:: Records supplied
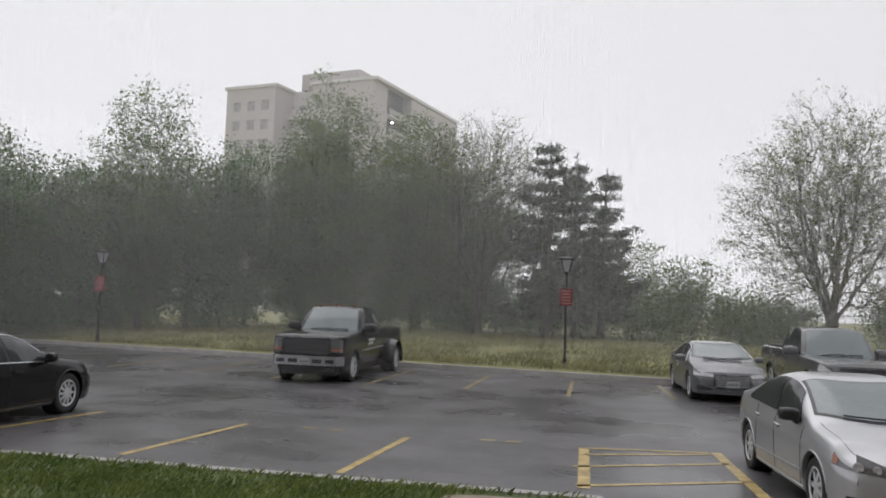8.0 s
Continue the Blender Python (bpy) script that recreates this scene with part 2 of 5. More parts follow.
def lawn_height(x, y):
    d = y - far_kerb(x)
    z = 0.16 + 0.09 * min(max(d, 0), 2.5) + 0.024 * min(max(d - 2.5, 0), 16)
    return z + 0.04 * noise.noise(Vector((x * 0.3, y * 0.3, 0))) * min(1, max(0, d))


# ---- ground ----
def build_ground():
    xs = [-1500, -400, -140, -80, -60] + lin(-50, 60, 56) + [80, 110, 160, 400, 1500]
    def height(x, v):
        return -0.012
    ground = part("ground", grid_mesh(lambda x, y: (x, y, -0.02), [-2500, -200, 0, 200, 2500], [-2500, -200, 0, 200, 2500]), FAR_LAWN)
    tagged(ground, "wide wet grassy ground reaching the misty horizon", "ground", kind="structure")
    a = lambda u, v: lot(u, v, 0.0)
    bm = bmesh.new()
    vs = [bm.verts.new(p) for p in (lot(-60, 0.0), lot(45, 0.0), Vector((45, 34, 0)), Vector((20, 36, 0)), Vector((3, far_kerb(3) + 0.1, 0)), Vector((-60, far_kerb(-60) + 0.1, 0)))]
    bm.faces.new(vs)
    road = part("parking_lot_surface", bm, ASPHALT)
    tagged(road, "dark wet asphalt of a parking lot with thin puddles", "asphalt", kind="structure")
    rows = []
    ds = [0.16, 0.6, 1.2, 2.0, 2.8, 4, 6, 8, 10, 13, 16, 20, 26, 40, 80, 170]
    lx = lin(-70, 44, 96)
    lawn = part("far_lawn", grid_mesh(lambda x, d: (x, far_kerb(x) + d, lawn_height(x, far_kerb(x) + d) if d > 0.2 else 0.15), lx, ds), FAR_LAWN, smooth=True)
    tagged(lawn, "rough yellow-green lawn rising behind the far kerb", "lawn", kind="structure")
    # near lawns, right and left of the path
    def mound(u, v):
        return lot(u, v, 0.125 + 0.02 * noise.noise(Vector((u * 1.5, v * 1.5, 3))))
    right = part("near_lawn", grid_mesh(mound, lin(0.0, 14, 40), lin(-16, -1.85, 40)), SOIL, smooth=True)
    tagged(right, "short wet green lawn with bare muddy edge beside the path", "lawn", kind="structure")
    left = part("near_lawn", grid_mesh(mound, lin(-30, -1.52, 60), lin(-16, -0.16, 40)), SOIL, smooth=True)
    tagged(left, "short green lawn with pale grass behind the near kerb", "lawn", kind="structure")
    mud = part("mud_patch", grid_mesh(lambda a, r: lot(0.45 + r * 0.55 * math.cos(a) * (1 + 0.7 * noise.noise(Vector((math.cos(a) * 2.6, math.sin(a) * 2.6, 1)))), -2.30 + r * 0.48 * math.sin(a) * (1 + 0.7 * noise.noise(Vector((math.sin(a) * 2.6, math.cos(a) * 2.6, 5)))), 0.140 - 0.03 * r * r * r),
                                   lin(0, 2 * math.pi, 28), [0.02, 0.4, 0.75, 1.0]), MUD, smooth=True)
    tagged(mud, "bare wet mud patch beside the concrete path", "mud", kind="structure")
    mud2 = part("mud_patch", grid_mesh(lambda a, r: lot(-2.35 + r * 0.8 * math.cos(a) * (1 + 0.3 * noise.noise(Vector((math.cos(a) * 2, math.sin(a) * 2, 9)))), -0.62 + r * 0.36 * math.sin(a), 0.140 - 0.02 * r * r),
                                    lin(0, 2 * math.pi, 28), [0.02, 0.4, 0.75, 1.0]), MUD, smooth=True)
    tagged(mud2, "bare wet mud patch beside the near kerb", "mud", kind="structure")


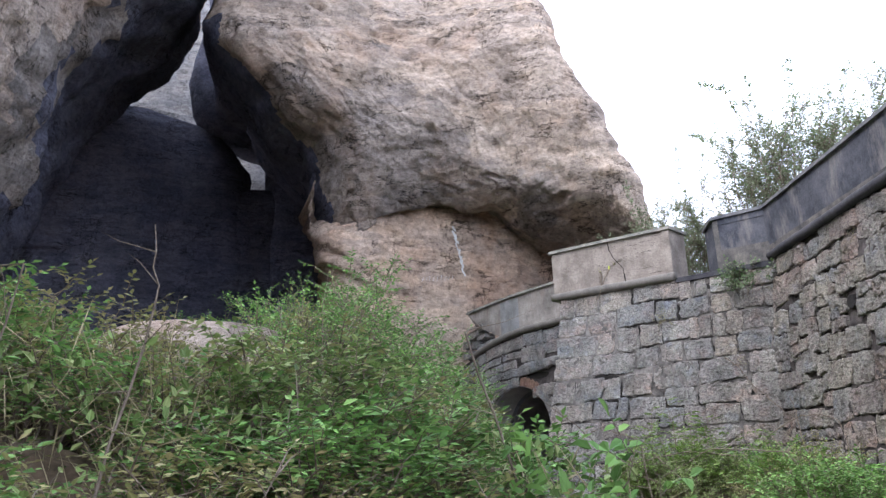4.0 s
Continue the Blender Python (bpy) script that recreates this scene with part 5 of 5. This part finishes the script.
def arch_lining():
    """Plaster on the inside of the arch, above the jamb blocks."""
    n = 18
    line = [(ARCH_S + ARCH_R, 2.08)] + [(ARCH_S + ARCH_R * math.cos(math.pi * k / n), ARCH_Z + ARCH_R * math.sin(math.pi * k / n)) for k in range(n + 1)] + [(ARCH_S - ARCH_R, 1.2)]
    bm = bmesh.new()
    for (a, b), (c, d) in zip(line, line[1:]):
        k = (ARCH_R - 0.03) / ARCH_R
        (e, g), (h, i) = [(ARCH_S + (p - ARCH_S) * k, q if q <= ARCH_Z else ARCH_Z + (q - ARCH_Z) * k) for p, q in ((a, b), (c, d))]
        hexa(bm, [GATE.at(e, g, -0.025), GATE.at(h, i, -0.025), GATE.flat(h, i, -0.74), GATE.flat(e, g, -0.74), GATE.at(a, b, -0.025), GATE.at(c, d, -0.025), GATE.flat(c, d, -0.74), GATE.flat(a, b, -0.74)])
    bmesh.ops.recalc_face_normals(bm, faces=bm.faces)
    part("plaster_lining", bm, M_PALE, wall_gate)
    ri = random.Random(17)
    for k in range(16):
        z, o = 1.05 + 0.075 * (k // 2), -0.80 - 0.22 * (k % 2) - ri.uniform(0, 0.08)
        bm = bmesh.new()
        w, s0 = ri.uniform(0.09, 0.12), ARCH_S + 1.24 - ri.uniform(0.0, 0.05) - 0.01 * (16 - k) / 4
        hexa(bm, [GATE.flat(s0, z, o + w), GATE.flat(s0 + 0.2, z, o + w), GATE.flat(s0 + 0.2, z, o - w), GATE.flat(s0, z, o - w),
                  GATE.flat(s0, z + 0.065, o + w), GATE.flat(s0 + 0.2, z + 0.065, o + w), GATE.flat(s0 + 0.2, z + 0.065, o - w), GATE.flat(s0, z + 0.065, o - w)])
        bmesh.ops.recalc_face_normals(bm, faces=bm.faces)
        bmesh.ops.bevel(bm, geom=bm.edges[:], offset=0.008, segments=1, affect="EDGES")
        part("brick", bm, M_BRICK, wall_gate)


arch_lining()


def reveal_marks():
    """Scrawls on the plaster of the arch's side, as plain strokes."""
    bm = bmesh.new()
    ri = random.Random(4)
    s0 = ARCH_S + ARCH_R - 0.036
    for row, z in enumerate((2.22, 2.45)):
        for k in range(8):
            o = 0.12 - 0.085 * k + ri.uniform(-0.02, 0.02)
            h, w = ri.uniform(0.06, 0.12), 0.012
            hexa(bm, [GATE.flat(s0, z, o), GATE.flat(s0 + 0.02, z, o), GATE.flat(s0 + 0.02, z, o - w), GATE.flat(s0, z, o - w),
                      GATE.flat(s0, z + h, o), GATE.flat(s0 + 0.02, z + h, o), GATE.flat(s0 + 0.02, z + h, o - w), GATE.flat(s0, z + h, o - w)])
    part("scrawl", bm, M_CRACK, wall_gate)


reveal_marks()


def crack_line(face, pts, width, parent, upright=False, out=0.0):
    """A crack along points (s, z): a strip on the face, the shade of its depth in the colour."""
    bm = bmesh.new()
    ri = random.Random(len(pts))
    rows = []
    put = face.flat if upright else face.at
    fine = []
    for (a, b), (c, d) in zip(pts, pts[1:]):
        for k in range(4):
            q = k / 4
            fine.append((a + (c - a) * q + ri.uniform(-0.012, 0.012), b + (d - b) * q))
    fine.append(pts[-1])
    for k, (a, b) in enumerate(fine):
        w = width * (0.35 + 0.9 * ri.random())
        rows.append([bm.verts.new(put(a - w, b, out + 0.004)), bm.verts.new(put(a + w, b, out + 0.004)), bm.verts.new(put(a + w, b, out - 0.03)), bm.verts.new(put(a - w, b, out - 0.03))])
    for r, q in zip(rows, rows[1:]):
        for k in range(4):
            bm.faces.new((r[k], r[(k + 1) % 4], q[(k + 1) % 4], q[k]))
    bmesh.ops.recalc_face_normals(bm, faces=bm.faces)
    part("crack", bm, M_CRACK, parent)


crack_line(TOWER, [(1.54, 6.62), (1.58, 6.3), (1.74, 6.0), (1.88, 5.85), (1.9, 5.5)], 0.011, p1, True)
for a, b, L in ((0.42, 6.12, 0.12), (0.5, 6.08, 0.08), (1.15, 6.2, 0.14), (1.3, 6.0, 0.1), (2.05, 6.3, 0.12), (2.3, 6.1, 0.16), (2.45, 6.32, 0.2), (2.5, 6.26, 0.15), (2.2, 5.75, 0.07), (0.8, 5.95, 0.08), (2.6, 6.4, 0.1)):
    crack_line(TOWER, [(a, b), (a + L * 0.4, b + 0.012), (a + L, b + 0.004)], 0.006, p1, True)
_r = random.Random(15)
for k in range(52):
    a, b, L = 0.25 + 2.5 * _r.random() ** 0.7, _r.uniform(5.6, 6.48), _r.choice((0.02, 0.03, 0.05, 0.1, 0.2))
    crack_line(TOWER, [(a, b), (a + L * 0.4, b + _r.uniform(-0.012, 0.012)), (a + L, b + 0.004)], _r.uniform(0.003, 0.012), p1, True)
crack_line(LONG, [(7.96, 6.5), (8.0, 6.2), (8.12, 6.0), (8.16, 5.7)], 0.006, p3, True)


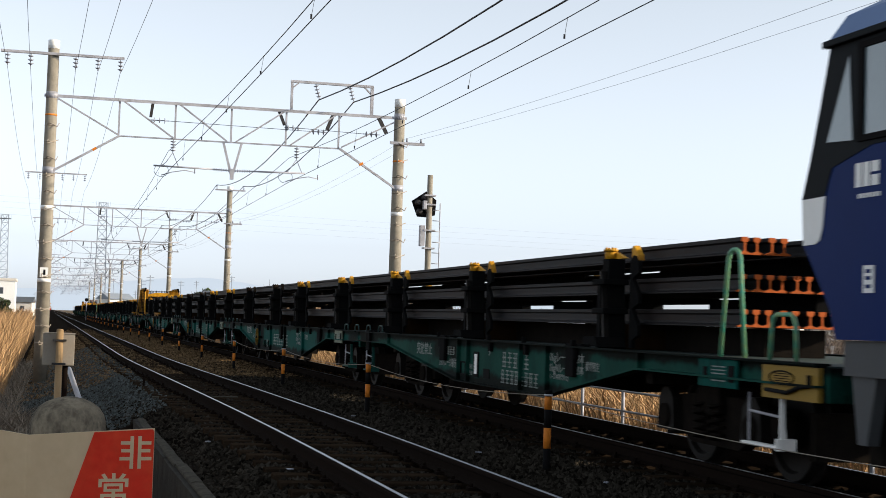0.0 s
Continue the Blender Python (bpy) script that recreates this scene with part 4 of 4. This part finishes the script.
::::
■ Instructions to follow: Above are lines of data; state how many of them contain the word "finishes", with no other output.

■ Written response: 2